>> begin Stored data

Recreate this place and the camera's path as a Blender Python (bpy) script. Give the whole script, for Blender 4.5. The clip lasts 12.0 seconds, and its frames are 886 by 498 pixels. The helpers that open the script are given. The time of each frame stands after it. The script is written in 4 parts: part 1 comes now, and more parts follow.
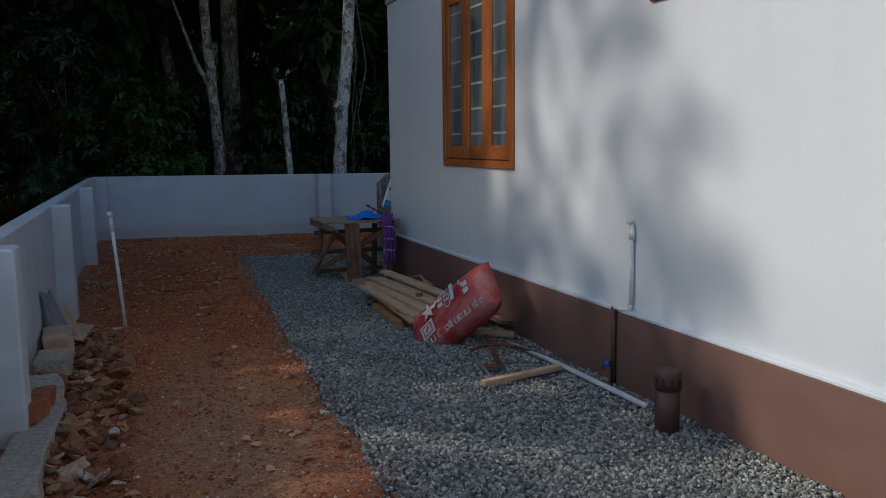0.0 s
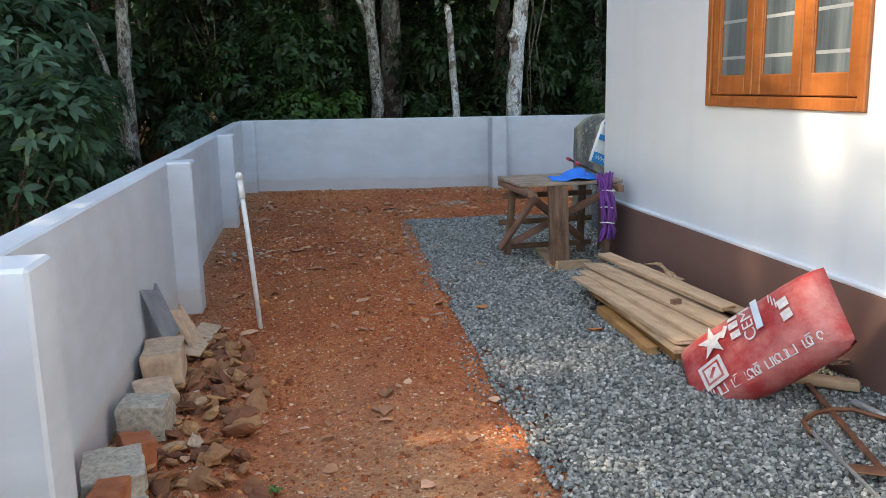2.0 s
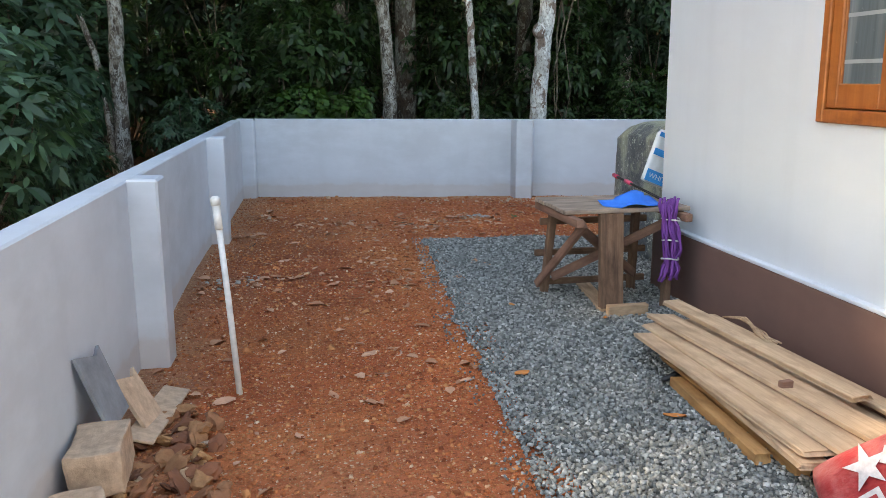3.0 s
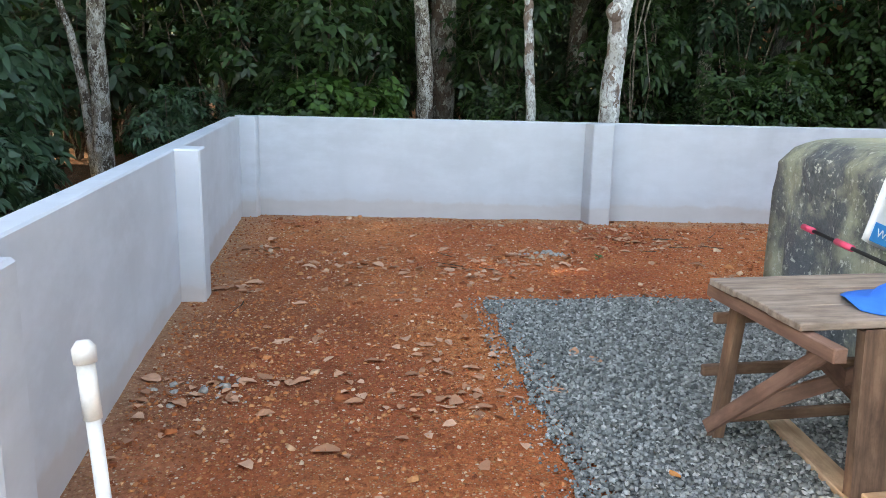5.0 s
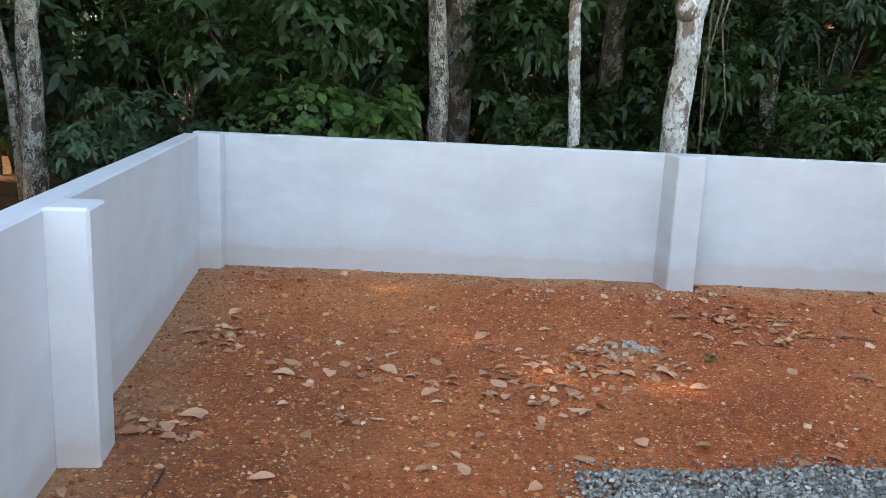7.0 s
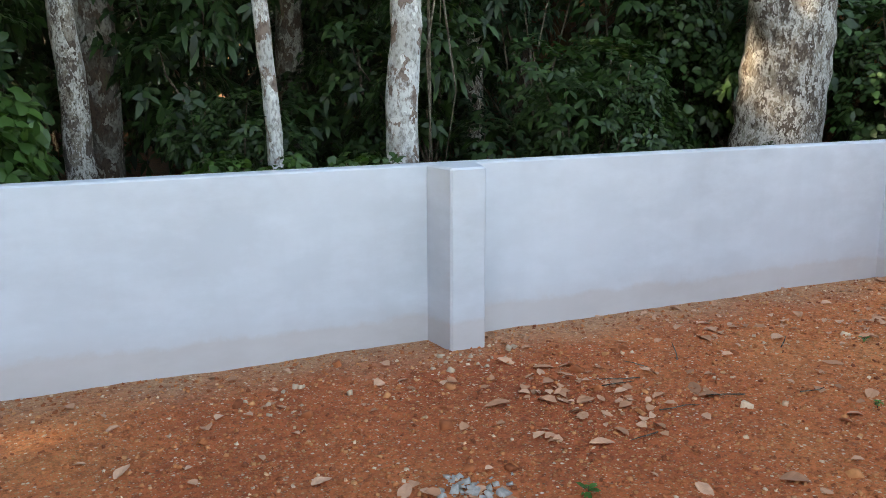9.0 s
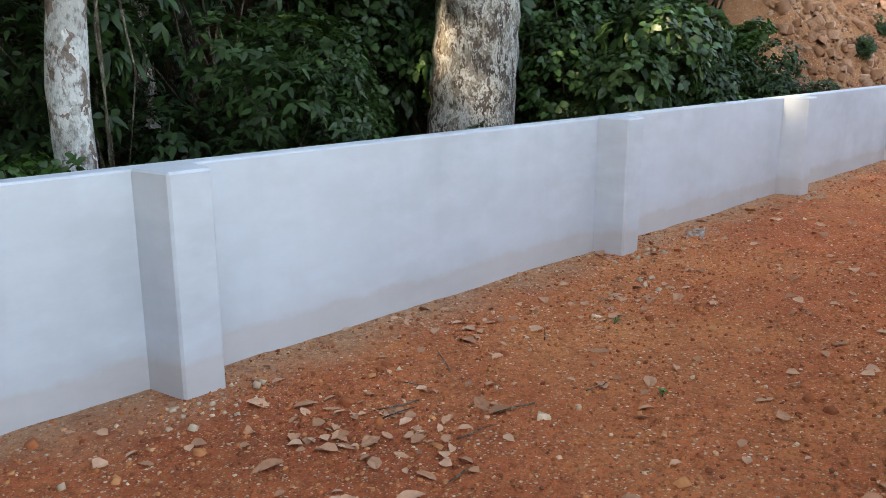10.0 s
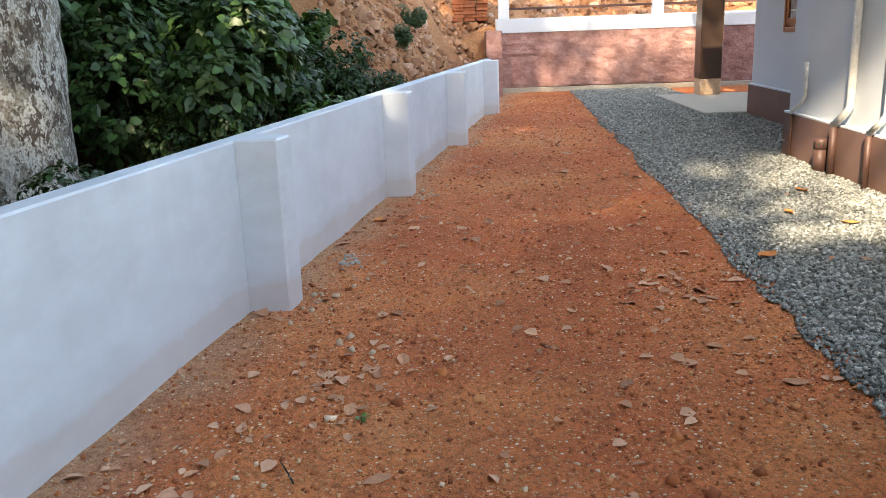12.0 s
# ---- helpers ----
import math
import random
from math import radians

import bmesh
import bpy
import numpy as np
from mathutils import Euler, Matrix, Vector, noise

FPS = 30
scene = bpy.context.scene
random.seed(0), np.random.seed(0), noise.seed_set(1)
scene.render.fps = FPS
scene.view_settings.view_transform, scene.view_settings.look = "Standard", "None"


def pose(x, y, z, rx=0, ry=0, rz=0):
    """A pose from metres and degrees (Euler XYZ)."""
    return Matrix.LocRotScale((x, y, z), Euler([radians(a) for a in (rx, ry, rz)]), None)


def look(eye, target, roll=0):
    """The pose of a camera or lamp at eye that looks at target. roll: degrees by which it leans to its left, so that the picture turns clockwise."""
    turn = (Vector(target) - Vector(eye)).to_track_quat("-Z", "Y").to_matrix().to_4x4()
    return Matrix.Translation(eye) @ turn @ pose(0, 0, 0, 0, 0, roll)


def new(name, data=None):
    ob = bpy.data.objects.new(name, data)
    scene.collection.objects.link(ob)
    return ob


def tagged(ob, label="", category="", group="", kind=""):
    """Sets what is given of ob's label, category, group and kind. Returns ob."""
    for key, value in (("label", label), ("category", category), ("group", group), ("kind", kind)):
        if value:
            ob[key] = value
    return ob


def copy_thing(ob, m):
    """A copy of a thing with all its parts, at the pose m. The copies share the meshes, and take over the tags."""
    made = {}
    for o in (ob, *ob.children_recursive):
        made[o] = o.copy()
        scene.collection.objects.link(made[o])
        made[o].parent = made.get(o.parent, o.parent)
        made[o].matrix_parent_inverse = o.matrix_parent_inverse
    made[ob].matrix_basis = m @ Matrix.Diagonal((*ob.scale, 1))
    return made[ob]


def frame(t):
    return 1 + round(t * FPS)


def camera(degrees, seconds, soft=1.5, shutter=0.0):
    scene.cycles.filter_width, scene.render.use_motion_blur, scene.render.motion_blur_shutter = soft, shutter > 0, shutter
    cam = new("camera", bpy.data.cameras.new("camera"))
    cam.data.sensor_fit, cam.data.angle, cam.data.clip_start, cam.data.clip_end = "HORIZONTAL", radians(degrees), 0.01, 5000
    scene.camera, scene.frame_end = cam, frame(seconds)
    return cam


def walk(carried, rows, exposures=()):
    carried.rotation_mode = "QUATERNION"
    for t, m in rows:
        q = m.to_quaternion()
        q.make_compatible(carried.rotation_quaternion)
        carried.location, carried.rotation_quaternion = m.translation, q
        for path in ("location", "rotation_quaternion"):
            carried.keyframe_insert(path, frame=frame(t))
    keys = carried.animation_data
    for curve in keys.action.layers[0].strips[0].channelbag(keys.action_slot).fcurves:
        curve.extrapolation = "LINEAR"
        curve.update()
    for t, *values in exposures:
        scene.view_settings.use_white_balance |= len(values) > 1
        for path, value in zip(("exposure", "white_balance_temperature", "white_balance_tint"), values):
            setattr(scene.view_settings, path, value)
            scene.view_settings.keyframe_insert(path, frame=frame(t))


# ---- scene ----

>> end Stored data

What needs to be done:
All lines in the listing above from the line containing "q = m.to_quaternion()" to the line containing "keys = carried.animation_data", inclusive, should be retyped exactly; no other lines should appear.

Solution below:
        q = m.to_quaternion()
        q.make_compatible(carried.rotation_quaternion)
        carried.location, carried.rotation_quaternion = m.translation, q
        for path in ("location", "rotation_quaternion"):
            carried.keyframe_insert(path, frame=frame(t))
    keys = carried.animation_data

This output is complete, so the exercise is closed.